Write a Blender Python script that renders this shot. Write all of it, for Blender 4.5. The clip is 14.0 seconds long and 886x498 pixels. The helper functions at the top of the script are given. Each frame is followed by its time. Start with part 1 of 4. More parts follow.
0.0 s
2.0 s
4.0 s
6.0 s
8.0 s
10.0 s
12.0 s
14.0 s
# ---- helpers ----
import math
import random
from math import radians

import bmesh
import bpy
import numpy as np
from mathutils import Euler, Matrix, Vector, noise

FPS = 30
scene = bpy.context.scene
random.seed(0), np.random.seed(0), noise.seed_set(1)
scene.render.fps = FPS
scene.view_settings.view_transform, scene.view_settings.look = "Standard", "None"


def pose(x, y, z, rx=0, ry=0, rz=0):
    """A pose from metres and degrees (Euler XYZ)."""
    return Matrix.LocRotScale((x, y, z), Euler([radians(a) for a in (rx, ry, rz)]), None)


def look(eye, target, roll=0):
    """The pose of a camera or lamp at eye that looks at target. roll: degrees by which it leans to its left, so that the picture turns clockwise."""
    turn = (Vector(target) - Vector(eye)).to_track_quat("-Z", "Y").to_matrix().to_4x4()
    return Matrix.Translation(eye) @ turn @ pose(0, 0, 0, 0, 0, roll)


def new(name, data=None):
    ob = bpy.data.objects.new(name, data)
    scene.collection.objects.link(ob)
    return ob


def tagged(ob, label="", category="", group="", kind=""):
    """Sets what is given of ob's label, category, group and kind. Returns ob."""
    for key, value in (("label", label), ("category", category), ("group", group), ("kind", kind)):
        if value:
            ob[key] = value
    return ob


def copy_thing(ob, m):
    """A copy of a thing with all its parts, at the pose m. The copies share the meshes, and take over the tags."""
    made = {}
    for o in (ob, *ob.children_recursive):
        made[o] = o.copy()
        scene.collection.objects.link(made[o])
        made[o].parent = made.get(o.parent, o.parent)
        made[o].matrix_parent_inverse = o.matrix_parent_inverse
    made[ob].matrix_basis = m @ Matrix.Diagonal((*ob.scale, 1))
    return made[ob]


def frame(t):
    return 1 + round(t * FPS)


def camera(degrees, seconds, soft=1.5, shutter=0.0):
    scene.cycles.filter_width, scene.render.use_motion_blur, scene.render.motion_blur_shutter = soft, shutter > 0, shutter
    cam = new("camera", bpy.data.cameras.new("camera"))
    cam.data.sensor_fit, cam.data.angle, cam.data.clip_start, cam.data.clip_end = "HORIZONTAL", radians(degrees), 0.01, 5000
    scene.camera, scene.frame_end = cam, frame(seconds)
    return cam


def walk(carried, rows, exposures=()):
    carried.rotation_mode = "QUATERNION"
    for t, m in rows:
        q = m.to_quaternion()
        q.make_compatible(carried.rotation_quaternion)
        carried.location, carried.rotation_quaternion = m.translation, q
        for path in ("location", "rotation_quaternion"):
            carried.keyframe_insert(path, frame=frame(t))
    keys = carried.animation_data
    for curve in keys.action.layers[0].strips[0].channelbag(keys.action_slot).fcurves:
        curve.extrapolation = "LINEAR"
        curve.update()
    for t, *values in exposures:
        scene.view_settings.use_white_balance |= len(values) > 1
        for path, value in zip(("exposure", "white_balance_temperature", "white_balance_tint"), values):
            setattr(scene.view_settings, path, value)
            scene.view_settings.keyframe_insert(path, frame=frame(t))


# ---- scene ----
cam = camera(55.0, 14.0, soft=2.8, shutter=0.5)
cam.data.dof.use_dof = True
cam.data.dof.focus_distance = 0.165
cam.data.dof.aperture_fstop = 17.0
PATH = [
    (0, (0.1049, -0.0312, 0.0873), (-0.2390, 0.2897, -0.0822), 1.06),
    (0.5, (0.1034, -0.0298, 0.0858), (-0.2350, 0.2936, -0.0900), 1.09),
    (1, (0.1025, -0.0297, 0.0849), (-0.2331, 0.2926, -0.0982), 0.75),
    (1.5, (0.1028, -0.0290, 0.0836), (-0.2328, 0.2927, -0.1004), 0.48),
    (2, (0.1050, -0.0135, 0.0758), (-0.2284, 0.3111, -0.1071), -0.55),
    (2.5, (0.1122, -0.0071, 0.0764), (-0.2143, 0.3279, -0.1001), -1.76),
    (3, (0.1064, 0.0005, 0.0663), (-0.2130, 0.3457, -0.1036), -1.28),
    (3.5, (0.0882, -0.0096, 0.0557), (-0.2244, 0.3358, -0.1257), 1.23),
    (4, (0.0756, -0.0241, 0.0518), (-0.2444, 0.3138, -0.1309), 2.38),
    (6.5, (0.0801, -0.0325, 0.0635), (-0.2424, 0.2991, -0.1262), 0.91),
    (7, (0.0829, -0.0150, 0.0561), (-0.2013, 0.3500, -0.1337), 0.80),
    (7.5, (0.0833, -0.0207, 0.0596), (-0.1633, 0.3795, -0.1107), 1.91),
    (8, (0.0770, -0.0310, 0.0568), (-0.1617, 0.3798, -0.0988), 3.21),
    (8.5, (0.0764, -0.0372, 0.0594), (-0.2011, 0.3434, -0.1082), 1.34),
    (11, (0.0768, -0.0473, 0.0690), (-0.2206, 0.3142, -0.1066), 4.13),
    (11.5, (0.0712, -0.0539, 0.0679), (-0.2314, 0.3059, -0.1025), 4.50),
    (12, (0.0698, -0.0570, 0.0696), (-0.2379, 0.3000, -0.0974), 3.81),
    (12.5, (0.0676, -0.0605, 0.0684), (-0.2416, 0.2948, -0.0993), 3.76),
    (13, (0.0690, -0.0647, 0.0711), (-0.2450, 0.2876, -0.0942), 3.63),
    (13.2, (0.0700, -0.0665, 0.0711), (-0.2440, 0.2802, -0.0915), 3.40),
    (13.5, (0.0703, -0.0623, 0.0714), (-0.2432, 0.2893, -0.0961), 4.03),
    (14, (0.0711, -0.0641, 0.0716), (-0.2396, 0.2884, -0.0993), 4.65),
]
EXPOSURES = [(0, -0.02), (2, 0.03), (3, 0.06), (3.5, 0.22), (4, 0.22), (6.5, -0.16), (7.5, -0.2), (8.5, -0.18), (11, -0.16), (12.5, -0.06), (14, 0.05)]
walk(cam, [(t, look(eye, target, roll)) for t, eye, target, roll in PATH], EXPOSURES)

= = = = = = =

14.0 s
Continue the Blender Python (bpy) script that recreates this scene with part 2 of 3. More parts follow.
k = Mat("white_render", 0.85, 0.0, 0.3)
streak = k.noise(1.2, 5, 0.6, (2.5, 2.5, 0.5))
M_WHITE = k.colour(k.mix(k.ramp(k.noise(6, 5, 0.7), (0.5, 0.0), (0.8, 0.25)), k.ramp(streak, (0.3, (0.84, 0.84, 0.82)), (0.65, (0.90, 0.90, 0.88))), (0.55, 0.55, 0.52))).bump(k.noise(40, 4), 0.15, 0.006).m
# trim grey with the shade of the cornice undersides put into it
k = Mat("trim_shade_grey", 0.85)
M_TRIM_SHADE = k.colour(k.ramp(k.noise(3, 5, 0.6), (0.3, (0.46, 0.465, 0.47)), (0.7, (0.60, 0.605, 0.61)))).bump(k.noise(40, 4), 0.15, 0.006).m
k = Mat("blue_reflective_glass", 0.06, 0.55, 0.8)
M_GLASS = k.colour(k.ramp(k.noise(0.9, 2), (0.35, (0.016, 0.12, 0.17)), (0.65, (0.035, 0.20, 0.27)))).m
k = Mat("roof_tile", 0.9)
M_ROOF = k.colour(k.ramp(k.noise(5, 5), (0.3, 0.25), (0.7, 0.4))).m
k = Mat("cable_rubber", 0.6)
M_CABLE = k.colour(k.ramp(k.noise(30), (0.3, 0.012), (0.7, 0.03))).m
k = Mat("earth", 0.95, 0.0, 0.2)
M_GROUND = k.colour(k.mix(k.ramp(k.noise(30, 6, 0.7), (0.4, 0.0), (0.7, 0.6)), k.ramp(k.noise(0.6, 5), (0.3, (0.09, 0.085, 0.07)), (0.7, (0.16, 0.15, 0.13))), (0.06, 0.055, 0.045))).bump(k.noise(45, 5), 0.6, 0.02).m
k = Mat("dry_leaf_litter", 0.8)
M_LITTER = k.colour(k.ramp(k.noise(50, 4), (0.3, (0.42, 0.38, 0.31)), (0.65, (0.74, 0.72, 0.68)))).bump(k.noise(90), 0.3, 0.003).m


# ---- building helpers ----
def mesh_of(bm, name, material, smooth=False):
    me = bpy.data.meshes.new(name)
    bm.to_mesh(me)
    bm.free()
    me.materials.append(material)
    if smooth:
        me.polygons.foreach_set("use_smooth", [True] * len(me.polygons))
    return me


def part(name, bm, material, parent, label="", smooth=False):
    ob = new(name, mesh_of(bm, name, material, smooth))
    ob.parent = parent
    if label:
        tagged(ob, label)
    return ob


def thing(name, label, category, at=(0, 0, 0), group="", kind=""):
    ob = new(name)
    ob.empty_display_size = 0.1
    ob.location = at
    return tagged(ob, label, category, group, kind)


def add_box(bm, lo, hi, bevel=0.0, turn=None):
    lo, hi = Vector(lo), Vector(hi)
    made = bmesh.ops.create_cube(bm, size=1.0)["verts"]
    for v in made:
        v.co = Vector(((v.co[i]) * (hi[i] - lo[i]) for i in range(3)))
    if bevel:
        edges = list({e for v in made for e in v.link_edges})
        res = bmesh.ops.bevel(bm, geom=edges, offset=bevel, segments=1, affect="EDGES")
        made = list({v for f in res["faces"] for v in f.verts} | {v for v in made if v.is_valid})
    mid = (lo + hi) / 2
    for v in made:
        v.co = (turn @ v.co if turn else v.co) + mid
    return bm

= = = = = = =

— Your task —
Retype exactly what runs from the line containing "import numpy as np" through the line containing "made[o].parent = made.get(o.parent, o.parent)", both lines included, and stop there.

— Reply to the exercise —
import numpy as np
from mathutils import Euler, Matrix, Vector, noise

FPS = 30
scene = bpy.context.scene
random.seed(0), np.random.seed(0), noise.seed_set(1)
scene.render.fps = FPS
scene.view_settings.view_transform, scene.view_settings.look = "Standard", "None"


def pose(x, y, z, rx=0, ry=0, rz=0):
    """A pose from metres and degrees (Euler XYZ)."""
    return Matrix.LocRotScale((x, y, z), Euler([radians(a) for a in (rx, ry, rz)]), None)


def look(eye, target, roll=0):
    """The pose of a camera or lamp at eye that looks at target. roll: degrees by which it leans to its left, so that the picture turns clockwise."""
    turn = (Vector(target) - Vector(eye)).to_track_quat("-Z", "Y").to_matrix().to_4x4()
    return Matrix.Translation(eye) @ turn @ pose(0, 0, 0, 0, 0, roll)


def new(name, data=None):
    ob = bpy.data.objects.new(name, data)
    scene.collection.objects.link(ob)
    return ob


def tagged(ob, label="", category="", group="", kind=""):
    """Sets what is given of ob's label, category, group and kind. Returns ob."""
    for key, value in (("label", label), ("category", category), ("group", group), ("kind", kind)):
        if value:
            ob[key] = value
    return ob


def copy_thing(ob, m):
    """A copy of a thing with all its parts, at the pose m. The copies share the meshes, and take over the tags."""
    made = {}
    for o in (ob, *ob.children_recursive):
        made[o] = o.copy()
        scene.collection.objects.link(made[o])
        made[o].parent = made.get(o.parent, o.parent)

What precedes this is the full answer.